0 Replies Latest reply on Oct 4, 2013 6:51 AM by aditya.patel

    Getting Unusual behavior in dgemm for ACML 5.3.1

    aditya.patel

      Hi All,

       

      I am currently trying to optimize a convolution by a simple Matrix-Matrix Multiplication using ACML 5.3.1, GCC Compiler 4.7 and running it on AMD 6376 Processor.
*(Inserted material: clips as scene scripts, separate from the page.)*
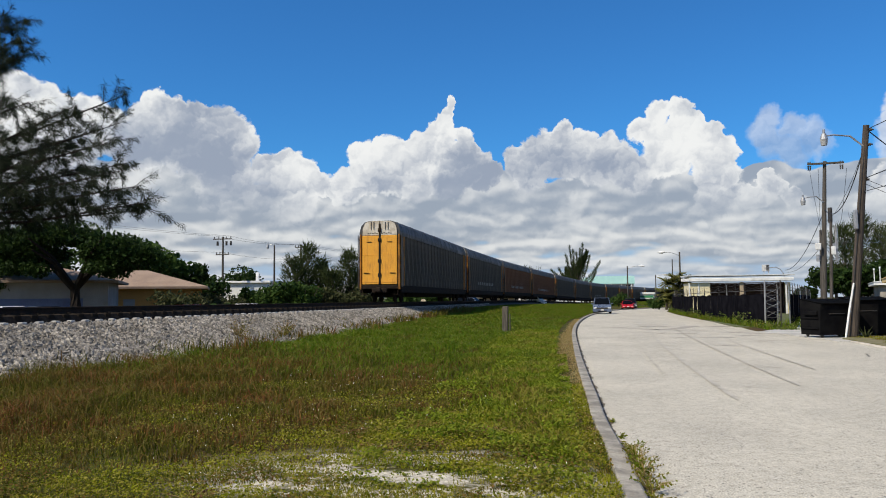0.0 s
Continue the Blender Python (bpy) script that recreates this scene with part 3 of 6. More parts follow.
# railway bank
bank = swept("railway_bank", steps((-120, 110, 4), (110, 1000, 12)), track_x,
             ((5.4, -0.05), (4.7, 0.08), (1.80, 1.00), (1.52, 1.05), (-1.52, 1.05), (-1.80, 1.00), (-4.4, 0.0), (-5.2, -0.4), (-5.2, -0.6), (5.4, -0.6)), BALLAST, rise=rail_dip)
tagged(bank, "grey crushed-stone railway embankment", "railway bank", kind="structure")
PALE_TIE_END = surf("pale_tie_cap", (0.45, 0.44, 0.41), (0.33, 0.32, 0.30), 3, 0.9)
track = empty("railway_track", pose(0, 0, 0), "dark steel rails on tarred timber ties", "railway track", kind="structure")
for gauge in (-0.7525, 0.7525):
    swept("rail", steps((-120, 110, 3), (110, 1000, 10)), track_x,
          tuple((gauge + a, RAIL_TOP - 0.18 + b) for a, b in ((-0.075, 0), (0.075, 0), (0.075, 0.012), (0.014, 0.03), (0.014, 0.135), (0.037, 0.148), (0.037, 0.176),
                                                              (0.028, 0.18), (-0.028, 0.18), (-0.037, 0.176), (-0.037, 0.148), (-0.014, 0.135), (-0.014, 0.03), (-0.075, 0.012))), RAIL, track, rail_dip)
bed = swept("track_bed", steps((-120, 110, 4), (110, 1000, 12)), track_x, ((1.46, 1.0), (1.22, 1.27), (-1.22, 1.27), (-1.46, 1.0)), BED, rise=rail_dip)
tagged(bed, "dark oil-stained ballast between the rails, shade in its colour", "track bed", kind="structure")
bm = B()
box(bm, (2.6, 0.24, 0.22), bevel=0.02)
for gauge in (-0.7525, 0.7525):
    for off in (-0.13, 0.13):
        box(bm, (0.09, 0.12, 0.05), (gauge + off, 0, 0.125), bevel=0.012)
tie = part("tie", bm, TIE, track)
first = -6.0
for k in range(300):
    ob = tie if k == 0 else new("tie", tie.data)
    ob.parent = track
    y = first + 0.61 * k
    lean = math.atan2(float(track_x(y + 0.5) - track_x(y - 0.5)), 1)
    ob.matrix_basis = pose(float(track_x(y)), y, RAIL_TOP - 0.295 + float(rail_dip(y)), 0, 0, -math.degrees(lean))
bm = B()
box(bm, (0.16, 0.20, 0.09), bevel=0.02)
cap = part("tie_cap", bm, PALE_TIE_END, track)
for k in range(150):
    ob = cap if k == 0 else new("tie_cap", cap.data)
    ob.parent = track
    y = 6.0 + 0.61 * k + 0.1
    ob.matrix_basis = pose(float(track_x(y)) + 1.50, y, 1.085, 0, random.uniform(-8, 8), random.uniform(-10, 10))

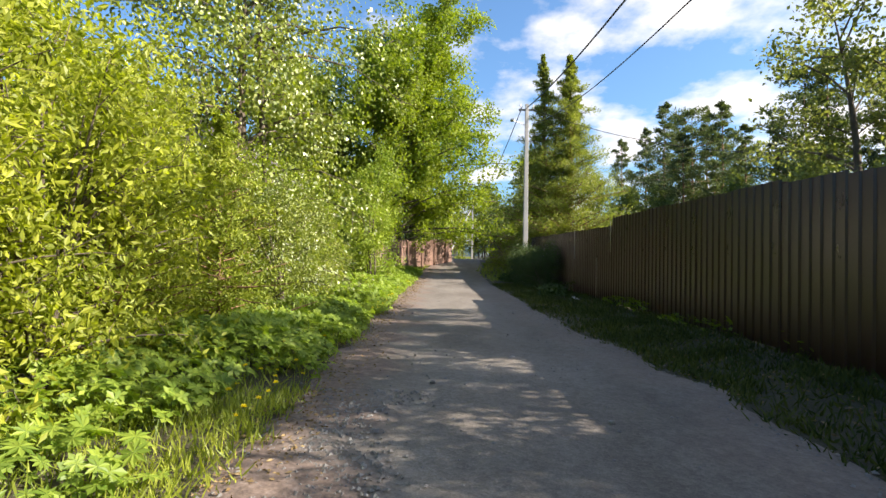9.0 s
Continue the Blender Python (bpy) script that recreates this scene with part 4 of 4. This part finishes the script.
# mixed shrubs that hide the house until close by
for x, y, s in ((-19.8, 3.4, 0.75), (-20.6, 2.2, 1.0), (-21.9, 3.3, 0.65), (-21.8, 0.8, 1.1)):
    plant(shade[k % 2], x, y, s, 83 * k)
    k += 1
for x, y, s in ((-58, 11.2, 1.2), (-60, 13.5, 1.6), (-63, 11.5, 1.3), (-70, 12, 1.9), (-74, 8.5, 2.0), (-72, 5.5, 1.6), (-58, 6.4, 0.9), (-62, 5.2, 1.3), (-66, 4.0, 1.6), (-56, 3.5, 1.5), (-77, 11, 2.2), (-50, 11.5, 1.0), (-54.5, 11.4, 1.1)):
    plant(broad[k % 2], x, y, s * 0.38, 83 * k)
    k += 1
for x, y, s in ((-71, 5.5, 1.3), (-72, 7.6, 1.5), (-73, 13.5, 1.7), (-70, 14.5, 1.4), (-75, 10.5, 1.6), (-68.5, 13.2, 1.1), (-63, 12.8, 1.0), (-60, 11.4, 0.8)):
    plant(brush[k % 2], x, y, s, 83 * k)
    k += 1
# around the second pole
plant(conifer, -38.6, 12.5, 1.0, 0)
plant(spruce, -38.9, 11.2, 1.0, 0)
plant(conifer, -43.5, 11.3, 0.5, 100)
plant(conifer, -40.6, 10.9, 0.42, 200)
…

When I am executing the following program (see below), I am getting unusally high cycles: Cycles consumed = ~ 89111 .

       

       

      #include <stdio.h>

      #include <stdlib.h>

      #include <time.h>

      #include <stdint.h> /* for uint64_t */ //timestamping

      #include <stdio.h>

      //#include <math.h>

      //#include "amdlibm.h"

      #include <acml.h>

      //#define REPLACE_WITH_AMDLIBM

      #define MATRIX_IDX(n, i, j) j*n + i

      #define MATRIX_ELEMENT(A, m, n, i, j) A[ MATRIX_IDX(m, i, j) ]

       

       

       

       

      uint64_t time1, time2;

      uint64_t time_diff_1 =0;

      /* For calculating the time */

      static __inline__ uint64_t getticks(void)

      {

           unsigned int a, d;

           /*asm("cpuid");*/

           __asm__ volatile("rdtsc" : "=a" (a), "=d" (d));

           return ((a) | (((uint64_t)d) << 32));

      }

       

      void init_matrix(double* A, int m, int n)

      {

      int i,j;

         double element = 1.0;

         for (j = 0; j < n; j++)

         {

            for ( i = 0; i < m; i++)

            {

               MATRIX_ELEMENT(A, m, n, i, j) = element;

               element *= 0.9;

            }

         }

      }

       

       

      void print_matrix(const double* A, int m, int n)

      {

      int i,j;

         for ( i = 0; i < m; i++)

         {

            for ( j = 0; j < n; j++)

            {

                printf("%8.4f", MATRIX_ELEMENT(A, m, n, i, j));

            }

            printf("\n");

         }

      }

       

       

      int main(int argc, char** argv)

      {

      int m = 1;

      int n = 1;

      int k = 10;

       

       

      double A[m * k];

      double B[k * n];

      double C[m * n];

       

       

      init_matrix(A, m, k);

      init_matrix(B, k, n);

       

       

      time1 = getticks();

      dgemm('N', 'N', m, n, k, 1.0, A, m, B, k, 0.0, C, m);

      time2 = getticks(); 

      time_diff_1 += (uint64_t)((time2-time1));  

      printf("Cycles consumed = %ld\n",time_diff_1);

      //  printf("\nMatrix C (%d x %d) = AB is:\n", m, n);

      //  print_matrix(C, m, n);

       

       

         return 0;

      }

       

       

      Can someone please discuss what could be the possible reason.?

       

      Thanks!